The news: Banks and financial institutions face ever-evolving cyber risks, but paying for cyber insurance might not be part of their mitigation plans, per American Banker.
Greatest risks to banks: A report from the Financial Services Information Sharing and Analysis Center—a consortium of 16,000 bank and FI members that hold roughly $100 trillion in assets—identified the biggest cyber concerns banks face in 2023:
- Ransomware as a service (RaaS): RaaS involves a bad actor selling its services to people who have a specific target for malware. The report found that professional, scientific, and technical services sectors and financial services and insurance are some of the top industries targeted by RaaS. Alarmingly, professional, scientific, and technical services encompass many third-party suppliers and vendors to the financial services sector.
- Hacktivism: These cyber attacks are motivated by political and ideological beliefs. The financial services sector experienced an uptick in hacktivism at the beginning of the war in Ukraine, but it hasn’t yet been significantly impacted.
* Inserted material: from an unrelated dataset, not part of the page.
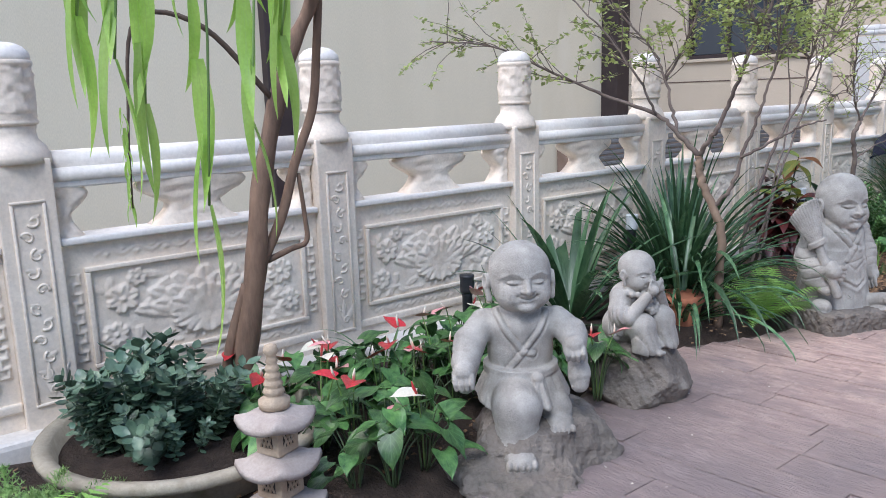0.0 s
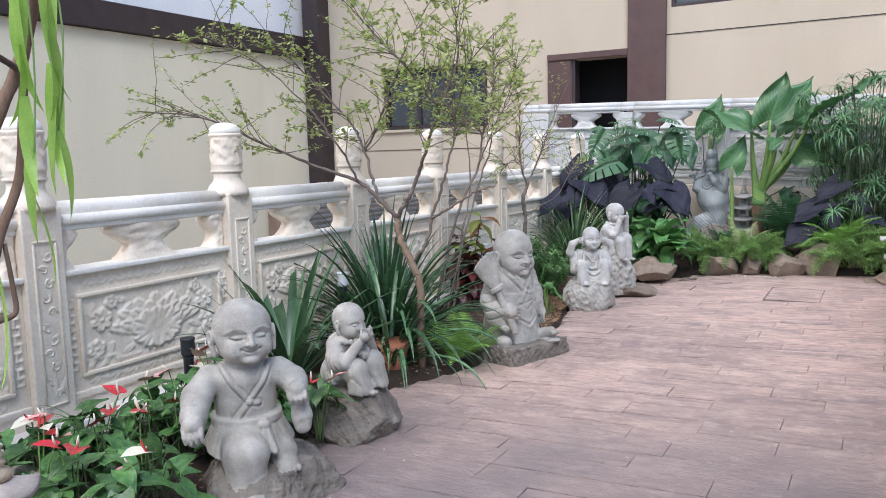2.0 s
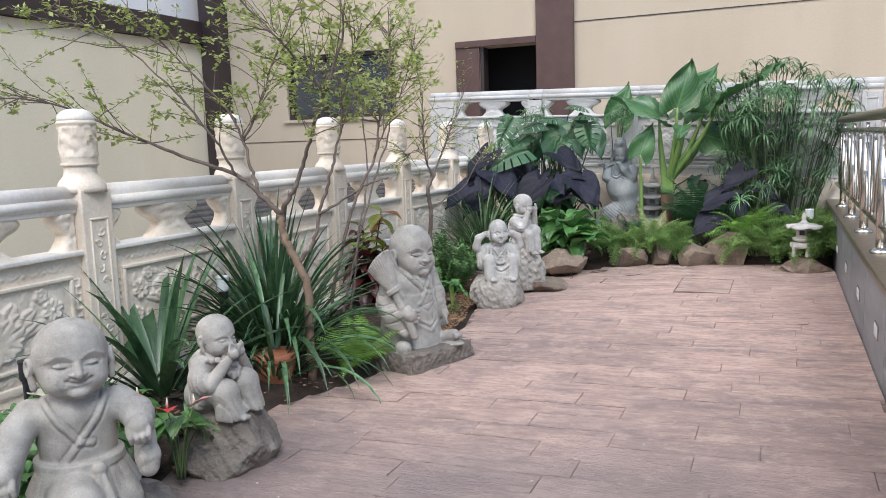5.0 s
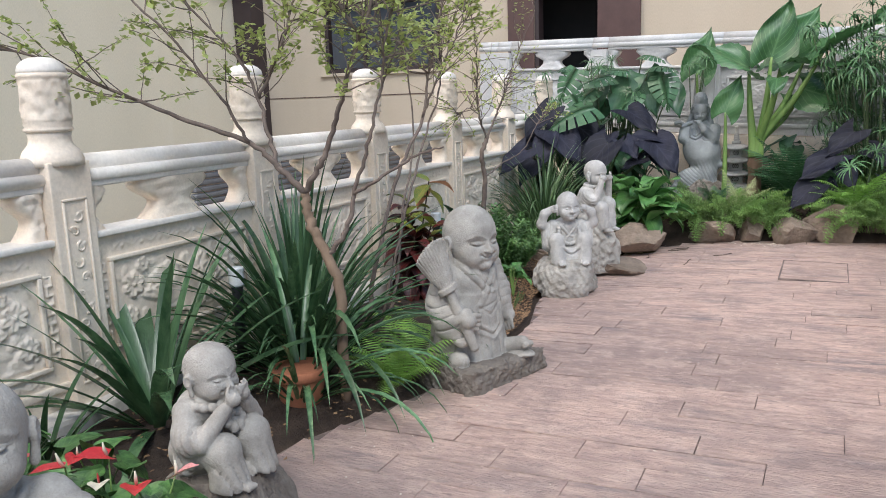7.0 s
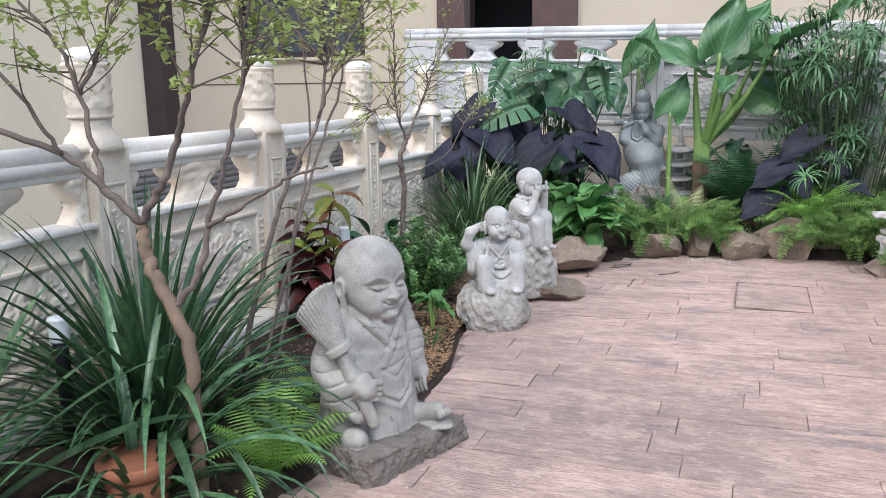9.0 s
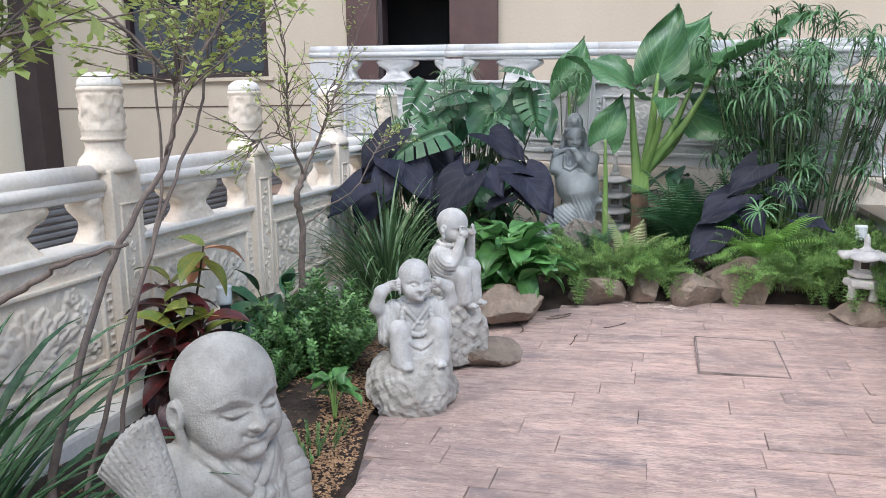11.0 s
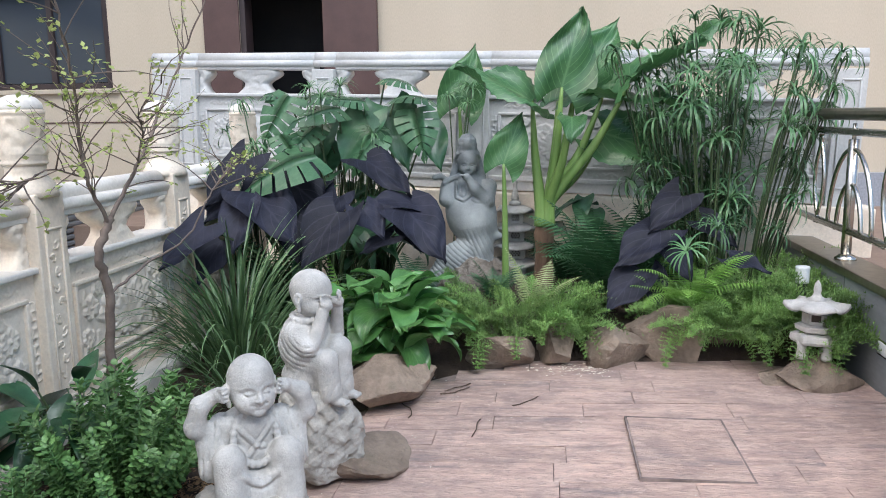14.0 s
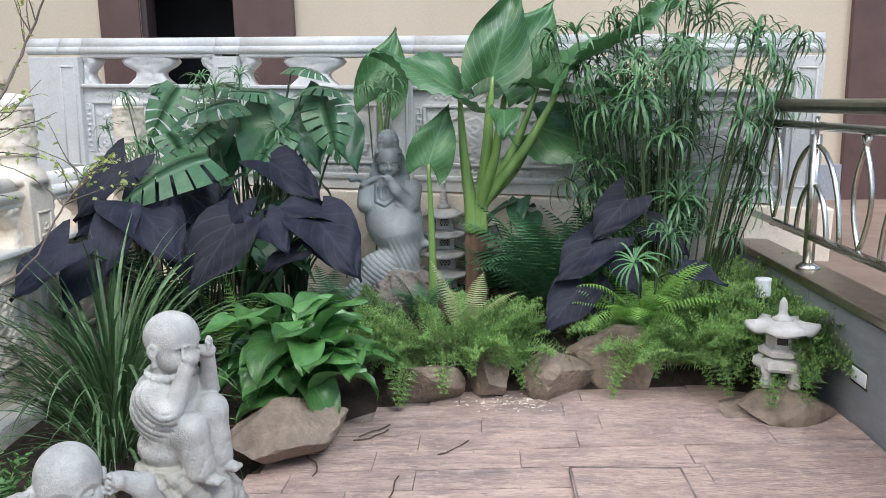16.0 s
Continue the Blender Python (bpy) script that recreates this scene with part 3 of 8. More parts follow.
for k in range(7):
    lt = thing("step_light", "small white recessed wall light in the slate", "light", "kerb lights", m=pose(KX, 4.08 - 0.93 * k, 0.27))
    part("lens", boxm(-0.008, -0.06, -0.028, 0.002, 0.06, 0.028, 0.004), M_FROST, lt)
    part("frame", boxm(-0.005, -0.068, -0.036, 0.001, 0.068, 0.036, 0.002), M_STEEL, lt)

rail = thing("handrail", "stainless steel handrail with hooped infill on the kerb wall", "railing")
RX = KX + 0.07
part("top_rail", tube(bmesh.new(), [(RX, -8.9, 1.24), (RX, 5.6, 1.30)], 0.032, 12), M_BRONZE, rail, "wide dull bronze top rail")
part("middle_rail", tube(bmesh.new(), [(RX, -8.9, 1.15), (RX, 5.6, 1.21)], 0.02, 10), M_STEEL, rail)
part("bottom_rail", tube(bmesh.new(), [(RX, -8.9, 0.66), (RX, 5.6, 0.70)], 0.02, 10), M_STEEL, rail)
post_me = mesh_of("post", tube(bmesh.new(), [(0, 0, 0.54), (0, 0, 1.17)], 0.026, 12), M_STEEL)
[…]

- Artificial intelligence (AI) and large-language models: Generative AI has exploded in popularity, but banks and FIs are quickly learning that risks accompany this powerful technology. Bad actors will use large-language models like ChatGPT to create phishing emails, write malware, and complete other malicious tasks. But it’s not all bad news: AI can also be used to take defensive measures against bad actors using the same technology.
Low risk, high cost: The consortium has created a global scale that rates the level of cybersecurity threat that various regions face at any given time. Currently, all regions covered by the scale are at the lowest threat level, though last year US-based banks and FIs sat in an “elevated” state, the second-lowest threat level.
- The low threat level doesn’t mean that banks and FIs can be lax in their cybersecurity practices. In the constantly changing cyber environment, banks must be ready for an attack at any moment.
- But despite the seriousness of cyber attacks, banks and FIs are struggling to keep up with the cost of cyber insurance. The report cites significant increases in insurance premiums, more carve-outs and exclusions in insurance policies, and a massive list of minimum requirements as factors driving banks to opt out of cyber insurance.
- Some insurers are requiring FIs to keep a ransom negotiator on retainer, and other insurers are excluding ransomware from their policies altogether. Premiums can range from £100,000 ($118,000) to over £1.5 million ($1.76 million), per CSO online.
The bottom line: Banks and FIs should conduct a thorough cost-benefit analysis before jumping into cyber insurance. Cyber insurance isn’t a substitute for cybersecurity, and if firms can’t find a reasonably priced insurance policy that fully covers the risks they’re trying to mitigate, they might be better off using their funds to invest in cybersecurity improvements. The last thing banks will want to deal with is a massive cyber security breach and a cyber insurance policy that’s deemed null.